La vera sfida per chi amministra Milano è la riqualificazione delle periferie. Però tutti ne parlano senza proporre un metodo concreto e effettivamente realizzabile nel contesto delle possibilità reali dell’amministrazione comunale.
Il Lorenteggio-Giambellino è una delle periferie che più hanno bisogno di intervento. E ha un’opportunità: un grande progetto di investimento congiunto Regione-Comune della portata di circa 90 milioni di euro per la ristrutturazione delle case popolari del quadrilatero all’altezza di via Segneri. In più, l’ampliamento della rete metropolitana fa sì che tra qualche anno ci sarà proprio in quel punto una fermata della metropolitana, facilitando notevolmente il raggiungimento dal centro di quel quartiere.
Un potenziale che va assolutamente sfruttato perché rende possibile l’attuazione della visione che sto portando avanti: la trasformazione delle periferie in nuovi centri, secondo una logica di città multicentrica. Un progetto che deve essere sviluppato a partire dall’identità specifica di ogni zona, così da trovare il motore di sviluppo più adatto per avviare una riqualificazione che parta dall’istituzione pubblica ma che poi si autoalimenti da sola.
E in quest’ottica, il Lorenteggio-Giambellino ha un importantissimo appiglio: si trova in Zona 6. Provate a pensare a questa passeggiata immaginaria: partendo dalla Darsena, percorrete il Naviglio Grande dove si trovano le antiche botteghe artigiane e gli atelier degli artisti e il mercato dell’antiquariato, dopodiché attraversate il ponte di Porta Genova che è chiamato “Ponte degli Artisti” e vi trovate in Zona Tortona, la culla del design. Una passeggiata tutta immersa nella creatività, che proseguendo lungo le vie Tortona/Savona porta dritto nel bel mezzo del Lorenteggio-Giambellino, accanto al quale si trova la Barona che già è sede di associazione di street artist e simili.
Dunque, la cosa più intelligente da fare è allungare la traiettoria di questo tragitto creativo per far sì che i benefici economici turistici e culturali che questa connotazione stanno dando ai navigli e alla zona tortona arrivino fino alla periferia.
Come? Sfruttando, appunto, la street art. Proprio come avviene in altre grandi città internazionali: New York, Londra, Berlino, eccetera. Non graffiti (che creano degrao), ma vere e proprie opere d’arte selezionate da un’apposita commissione di esperti in modo da garantire la qualità.

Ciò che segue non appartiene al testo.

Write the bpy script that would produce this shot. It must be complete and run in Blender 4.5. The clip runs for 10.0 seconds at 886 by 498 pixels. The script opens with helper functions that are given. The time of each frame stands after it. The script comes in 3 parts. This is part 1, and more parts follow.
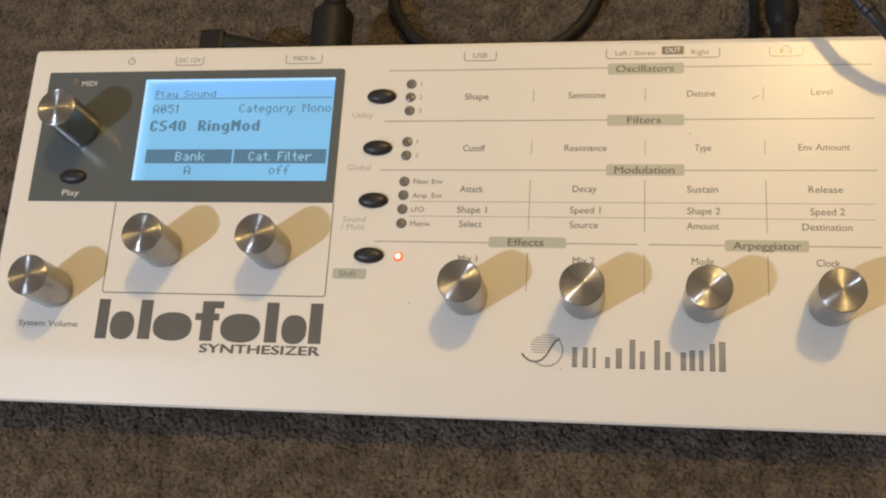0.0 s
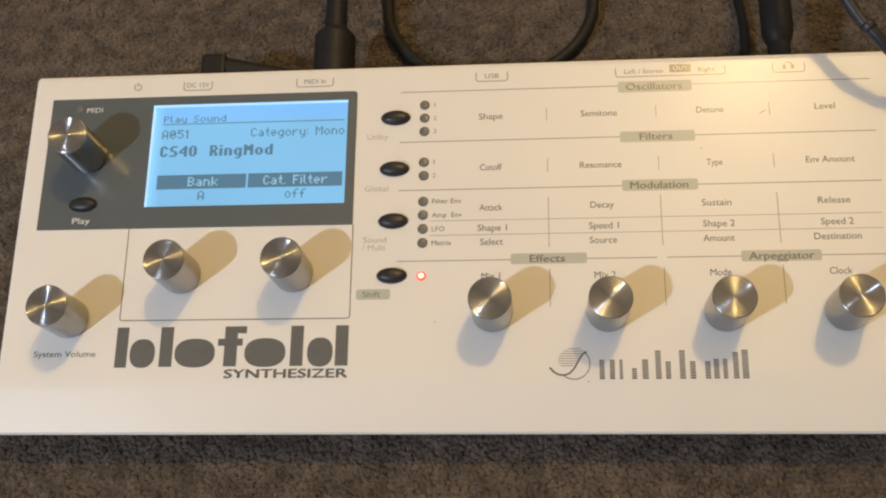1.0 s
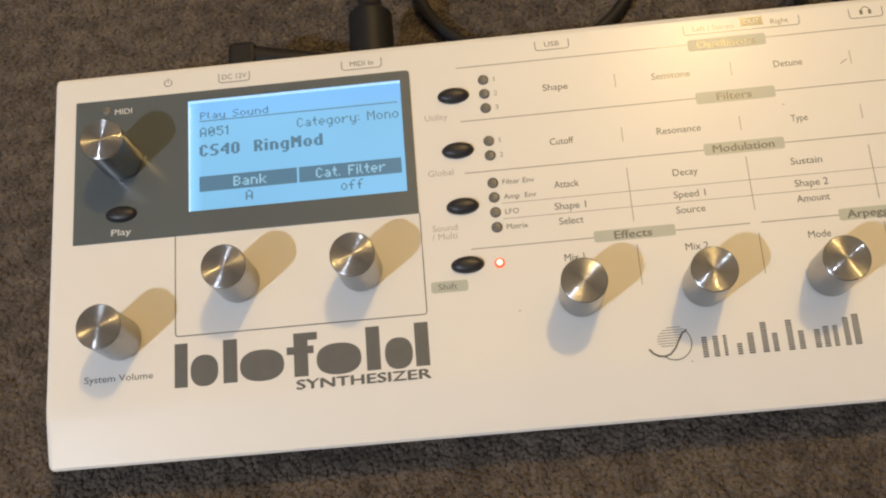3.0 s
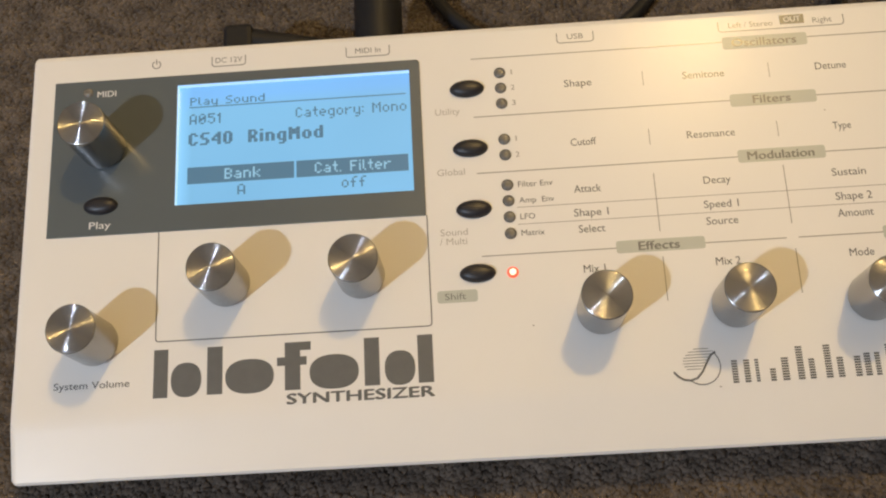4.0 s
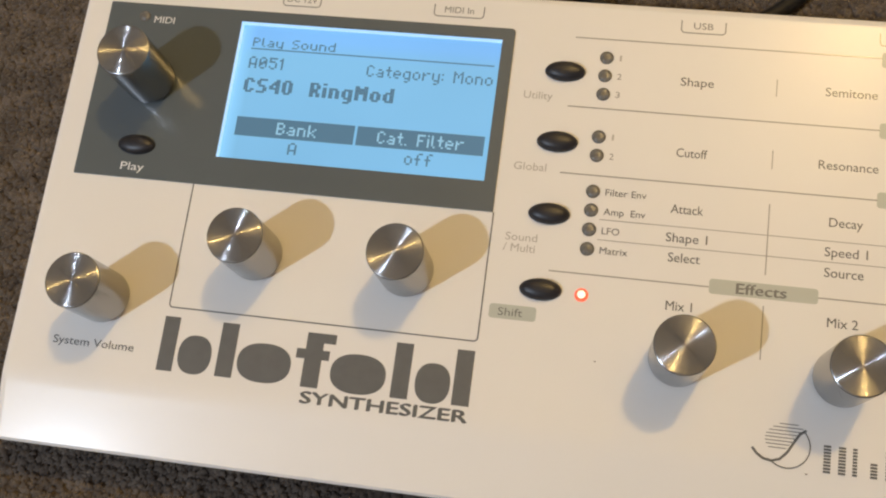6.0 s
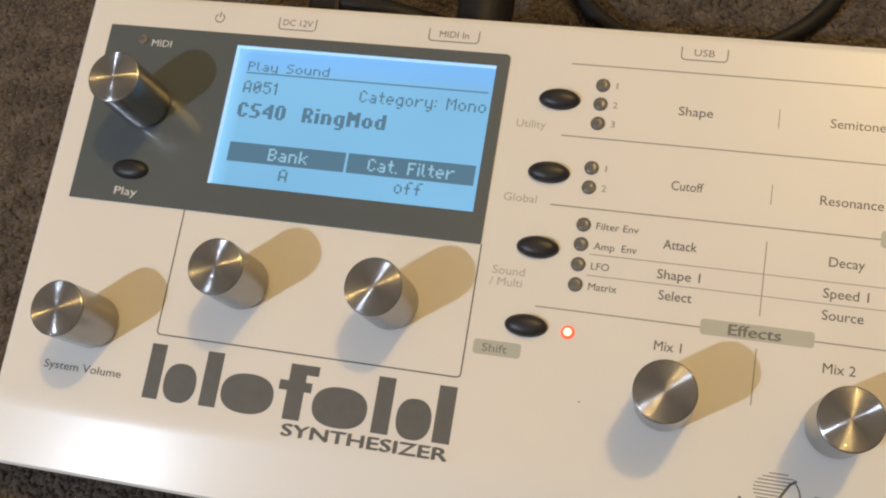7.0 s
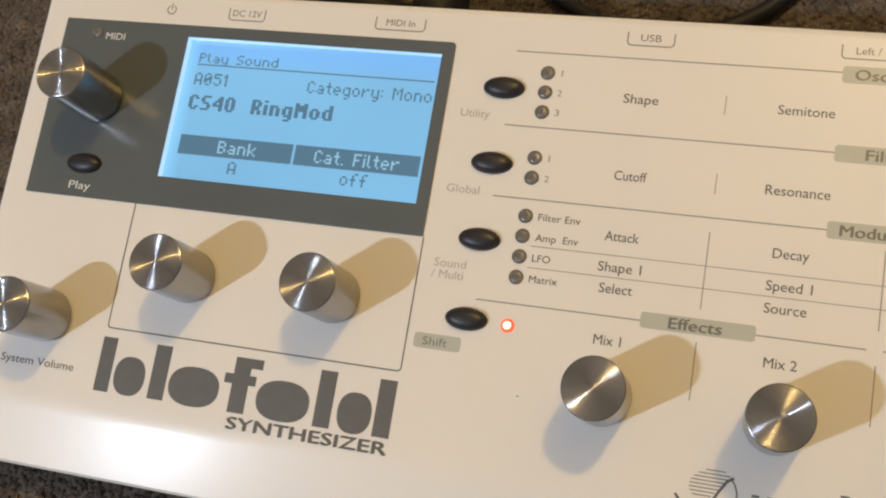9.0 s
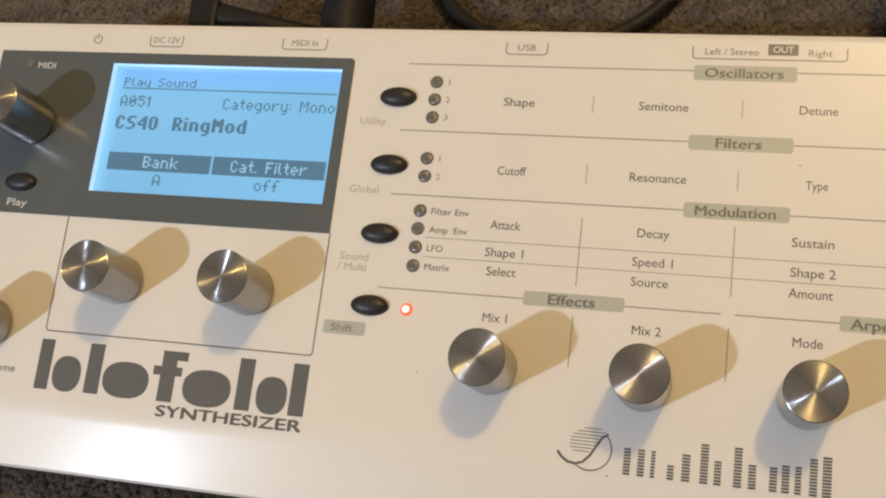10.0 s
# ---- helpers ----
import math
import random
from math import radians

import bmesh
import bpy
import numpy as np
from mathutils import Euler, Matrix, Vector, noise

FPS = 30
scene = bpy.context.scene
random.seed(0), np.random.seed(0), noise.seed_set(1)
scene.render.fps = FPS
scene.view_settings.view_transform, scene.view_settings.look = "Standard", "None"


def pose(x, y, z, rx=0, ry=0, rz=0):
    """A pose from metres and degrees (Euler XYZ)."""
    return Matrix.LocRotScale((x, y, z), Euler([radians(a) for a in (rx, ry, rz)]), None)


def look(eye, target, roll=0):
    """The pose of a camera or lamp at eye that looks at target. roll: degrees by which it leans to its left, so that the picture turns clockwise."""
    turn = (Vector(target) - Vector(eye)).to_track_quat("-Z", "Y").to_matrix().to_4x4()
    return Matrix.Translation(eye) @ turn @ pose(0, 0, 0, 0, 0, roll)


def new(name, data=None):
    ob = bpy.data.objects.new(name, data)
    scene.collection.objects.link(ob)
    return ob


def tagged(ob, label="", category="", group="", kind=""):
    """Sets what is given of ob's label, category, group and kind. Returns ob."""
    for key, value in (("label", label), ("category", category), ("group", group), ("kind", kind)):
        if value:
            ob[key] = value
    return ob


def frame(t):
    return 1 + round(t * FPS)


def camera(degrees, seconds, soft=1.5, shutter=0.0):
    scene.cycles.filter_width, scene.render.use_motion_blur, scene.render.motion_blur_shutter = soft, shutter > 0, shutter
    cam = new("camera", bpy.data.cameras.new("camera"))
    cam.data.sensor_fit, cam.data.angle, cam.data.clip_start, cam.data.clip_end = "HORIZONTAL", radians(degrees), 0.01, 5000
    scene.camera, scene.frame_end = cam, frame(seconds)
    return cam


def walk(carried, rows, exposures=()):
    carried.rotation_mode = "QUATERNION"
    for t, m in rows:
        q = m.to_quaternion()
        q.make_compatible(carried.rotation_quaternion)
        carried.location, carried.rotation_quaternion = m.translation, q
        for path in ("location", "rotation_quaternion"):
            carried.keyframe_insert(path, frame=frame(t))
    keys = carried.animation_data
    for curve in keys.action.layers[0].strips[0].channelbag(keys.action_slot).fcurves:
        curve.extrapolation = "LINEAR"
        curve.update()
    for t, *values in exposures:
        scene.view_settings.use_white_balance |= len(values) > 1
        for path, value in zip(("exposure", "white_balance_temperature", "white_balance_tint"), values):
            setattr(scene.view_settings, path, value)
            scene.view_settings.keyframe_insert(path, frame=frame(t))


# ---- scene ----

I costi? Nell’ambito di un progetto da 90 milione di euro, sarebbero irrisori perché stimabili in poche centinaia di migliaia di euro, che sarebbero peraltro riducibili se non annullabili attraverso sponsorizzazioni e partnership con i grossi privati (si pensi ad es. alla Vodafone sita in fondo a Lorenteggio) che è fondamentale che vengano coinvolti nello sviluppo del quartiere.
I benefici? In tutte le città nelle quali vengono attuati questi tipi di progetti, l’elemento di interesse genera appunto attrazione. La gente è indotta ad andare in quello specifico quartiere da un fattore di interesse e nel periodo in cui resta lì, genera economia (basti pensare a quando andate a visitare una città, andate in un quartiere per vedere un luogo di attrazione e lì vi fermate per mangiare). L’organizzazione di eventi ad hoc (ad es. festival della street art) permette poi di aumentare e consolidare l’afflusso di persone. Tutte cose che consentono di rendere più bello e appetibile un quartiere, inducendo le persone a trasferirvisi e dunque cambiando la composizione della popolazione così che non sia più fatta da soli poveri e disagiati, rivalutando il valore delle case.
Il mito della Torre di Babele, Boulevard des Etats-Unis, Lyon 8ième
Un esempio concreto? Il quartiere “Etats Unis” à Lione, dove da un progetto di riqualificazione architettonica degli alloggi popolari ad opera di Tony Garnier basato su alloggi popolari che fossero moderni e umani, si è sviluppato su rsollecitazione dei residenti un progetto di riqualificazione artistica e culturale attraverso l’utilizzo delle facciate di quei palazzi che hanno portato alla realizzazione del “Museo urbano Tony Garnier”, facendo diventare quel quartiere periferico uno dei principali luoghi di attrazione per i turisti in visita a Lione.
I murales di Belfast
Che cosa dipingere? A Belfast e Berlino i murales sono utilizzati per raccontare la storia di quel territorio: un’interessante opzione identitaria che potrebbe far diventare il Giambellino un grande museo a cielo aperto sulla storia di Milano.
Risultato? La Zona 6 diventerebbe il distretto della creatività di Milano.